Mother Goose Time lists STEAM station set-up ideas in each week of the Teacher Guide (see pages 8-9). Prepare these STEAM stations at the beginning of each week or use our list as inspiration to create your own. Keep the stations open all week so children can return to them for multiple days of exploration. Week-long STEAM stations maintain an interactive environment that helps children build on their ideas day after day.

Below are examples of how we list STEAM stations in the Mother Goose Time Teacher Guide:


  • TIP: The goal is to come up with simple and safe supplies you can set out for children to explore on their own. Your role is to observe, ask questions and help them connect their hands-on experiences to the larger ideas of the monthly theme.


One thing we love about webs is that they are non-linear. Learning never happens in a straight, predictable line. How many of your days run exactly as planned? If your days are like many of ours with young children, then being flexible is key to a successful learning experience.

By planning a web of activities rather than a minute-by-minute schedule, you can maintain a daily goal for what you would like to teach and explore while staying open to the rhythm of the day.

For this reason, Mother Goose Time uses webs to plan each daily lesson. We brainstorm a series of topic-related games and activities that reinforce literacy, math, social-emotional and physical skills.

A variety of play experiences are incorporated in each day to make sure that all learning styles are embraced.


For example, imagine the weekly investigation is “Five Senses” and that the topic of the day is “Touch.” In your Teacher Guide, you will find the following activity categories: (1) Circle Time (2) Creative Art (3) Small Group (4) Table Top (5) Story Corner (6) STEAM Station and (7) Music & Movement. These categories appear in the same order in each lesson, so you can quickly and easily plan each day.

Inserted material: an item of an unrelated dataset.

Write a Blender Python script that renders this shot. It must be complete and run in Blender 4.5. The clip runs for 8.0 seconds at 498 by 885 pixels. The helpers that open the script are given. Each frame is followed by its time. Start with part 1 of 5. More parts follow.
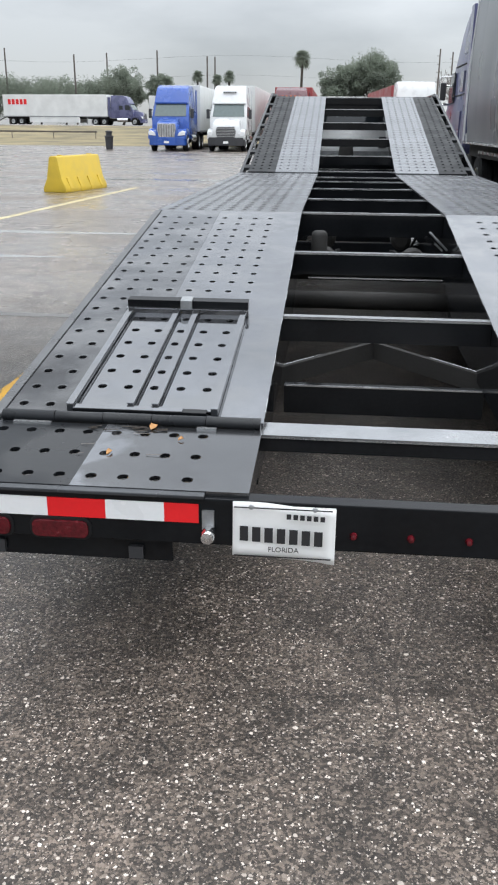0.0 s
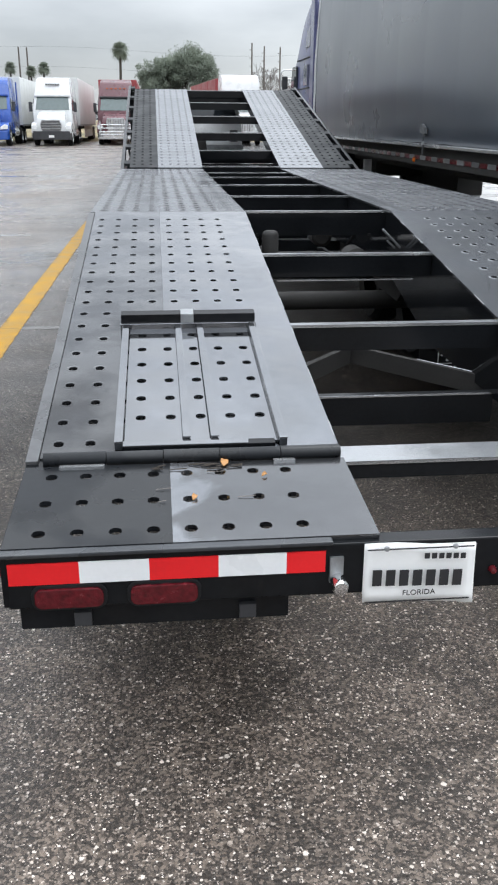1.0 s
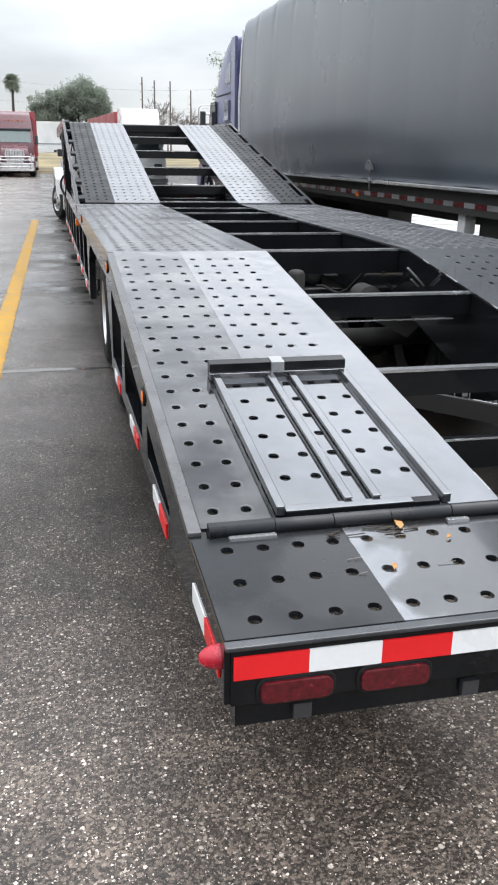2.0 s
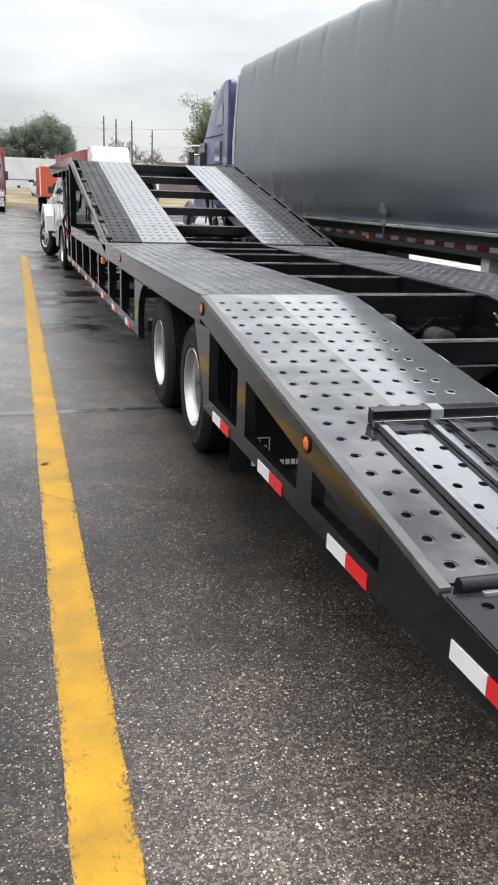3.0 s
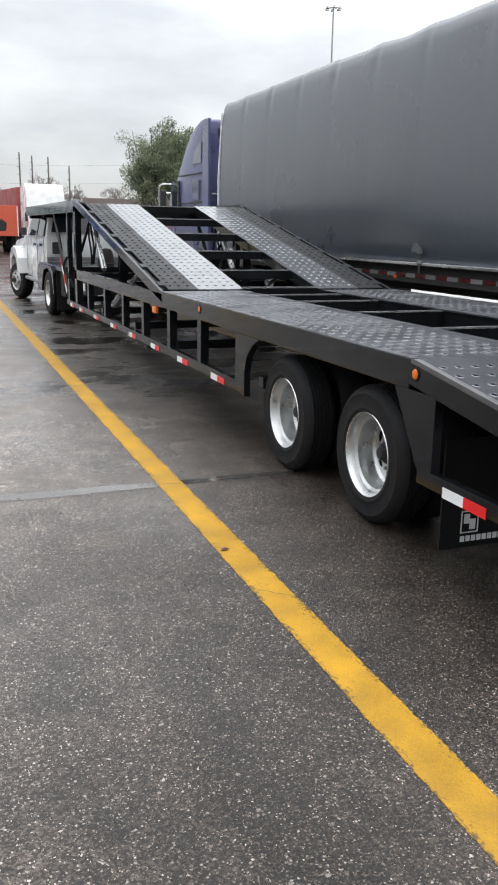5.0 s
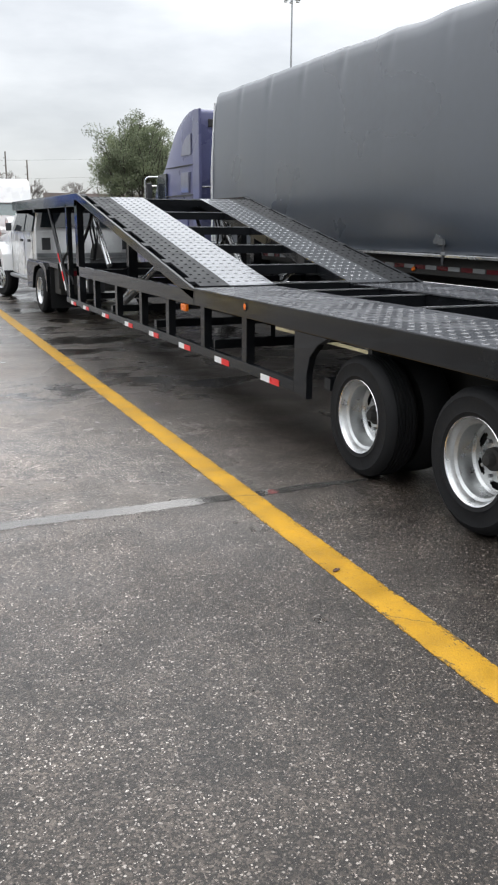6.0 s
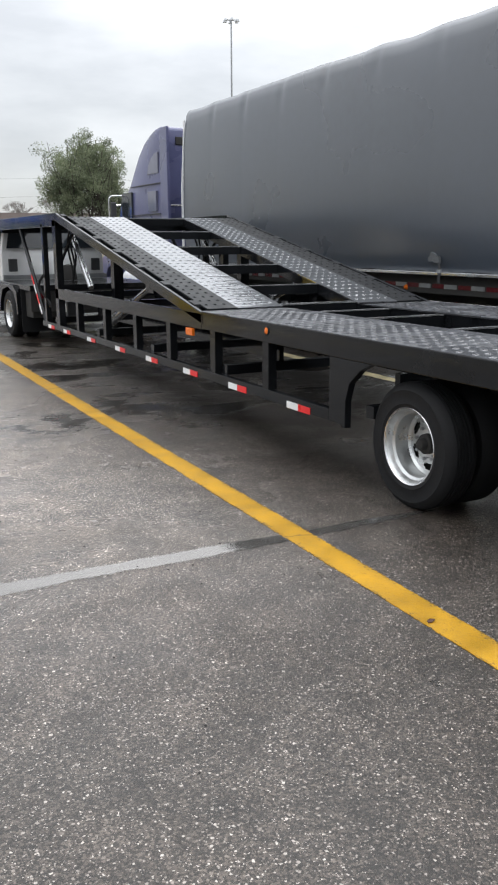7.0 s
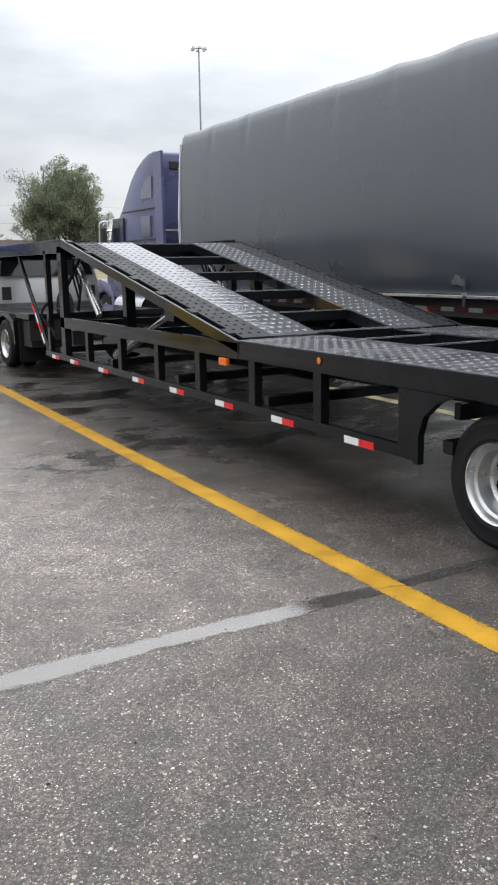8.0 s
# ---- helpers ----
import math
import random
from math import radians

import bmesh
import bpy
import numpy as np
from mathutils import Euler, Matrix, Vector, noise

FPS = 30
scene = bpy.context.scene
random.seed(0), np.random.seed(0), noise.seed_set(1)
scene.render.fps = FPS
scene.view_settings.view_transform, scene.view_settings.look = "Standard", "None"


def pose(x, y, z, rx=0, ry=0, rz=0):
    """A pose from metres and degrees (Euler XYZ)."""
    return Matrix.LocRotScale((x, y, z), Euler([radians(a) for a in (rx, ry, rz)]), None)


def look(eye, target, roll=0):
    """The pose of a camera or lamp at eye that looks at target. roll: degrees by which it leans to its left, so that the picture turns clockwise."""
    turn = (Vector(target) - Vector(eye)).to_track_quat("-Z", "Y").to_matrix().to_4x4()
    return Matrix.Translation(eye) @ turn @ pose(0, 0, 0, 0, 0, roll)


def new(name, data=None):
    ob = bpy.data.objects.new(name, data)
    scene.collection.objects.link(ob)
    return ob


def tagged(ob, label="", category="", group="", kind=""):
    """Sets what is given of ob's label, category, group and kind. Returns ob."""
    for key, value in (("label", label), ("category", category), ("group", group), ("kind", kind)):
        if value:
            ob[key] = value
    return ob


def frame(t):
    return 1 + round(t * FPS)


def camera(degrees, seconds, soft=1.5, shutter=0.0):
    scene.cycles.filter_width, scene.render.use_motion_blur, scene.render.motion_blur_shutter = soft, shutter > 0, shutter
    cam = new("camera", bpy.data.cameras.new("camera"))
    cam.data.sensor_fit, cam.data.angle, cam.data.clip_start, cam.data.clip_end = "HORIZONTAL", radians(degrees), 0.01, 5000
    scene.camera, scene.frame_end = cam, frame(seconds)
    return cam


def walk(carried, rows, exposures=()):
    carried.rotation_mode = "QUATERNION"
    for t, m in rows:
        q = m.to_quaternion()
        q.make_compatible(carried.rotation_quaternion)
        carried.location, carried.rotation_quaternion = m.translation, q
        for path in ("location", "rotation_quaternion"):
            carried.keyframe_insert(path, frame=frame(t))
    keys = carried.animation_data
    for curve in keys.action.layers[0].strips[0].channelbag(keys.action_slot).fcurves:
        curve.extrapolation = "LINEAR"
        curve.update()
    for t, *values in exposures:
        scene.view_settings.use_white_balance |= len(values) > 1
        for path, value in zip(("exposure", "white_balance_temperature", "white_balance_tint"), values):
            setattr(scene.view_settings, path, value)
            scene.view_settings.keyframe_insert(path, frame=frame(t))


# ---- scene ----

Each activity is designed with three elements in mind: skills, learning style and group size.

These elements make up the foundation on which each activity is built, providing balanced yet open-ended days of learning.

SKILLS: The first skill listed under each activity title is the primary skill that drives the focus of the children’s learning. Other listed skills are integrated into the activity from different learning domains to create a balanced learning experience.


LEARNING STYLE: Each activity category provides a different way for children to learn. Whether it’s singing a song, playing a game or creating art, Mother Goose Time activities allow children to explore their different learning styles.


GROUP SIZE: It is important to offer a balance of large group, small group and independent learning opportunities. Although children may not feel comfortable in certain settings, participation in groups and working independently encourage the development of social and self-regulation skills.

The Community Challenge, Story Corner and Music & Movement are all designed to be large group experiences.

Each day features one small group game.

Table Top experiences can be explored independently or with a friend. Educators often set out multiple table top trays so children can select what they want to do.

table top game

For more free choice and open play, there are two stations that can be set up and left open for children to independently visit when desired: the Creative Art area and STEAM stations.

By having learning goals and planning a variety of options for children to explore and investigate, you invite children to discover and engage with new ideas every day. But remember: curriculum merely sets the stage—it’s the children who write their own unique learning stories.

In Summary

A web is a visual map that provides a big-picture view of the various concepts introduced to your children throughout the month, weeks and days. You can use webs to set learning goals or communicate with parents. Webs are non-linear and can therefore change in response to the emerging interests, needs and goals of children.

Benefits of webbing include:

  • Helping you brainstorm ideas
  • Showing you how learning topics are related to each other
  • Allowing you to focus on goals yet still adapt to the flow of the day

Our job as educators is to help young children connect new ideas to past experiences or existing knowledge. Webbing reminds us to identify those connections and talk about them throughout the day.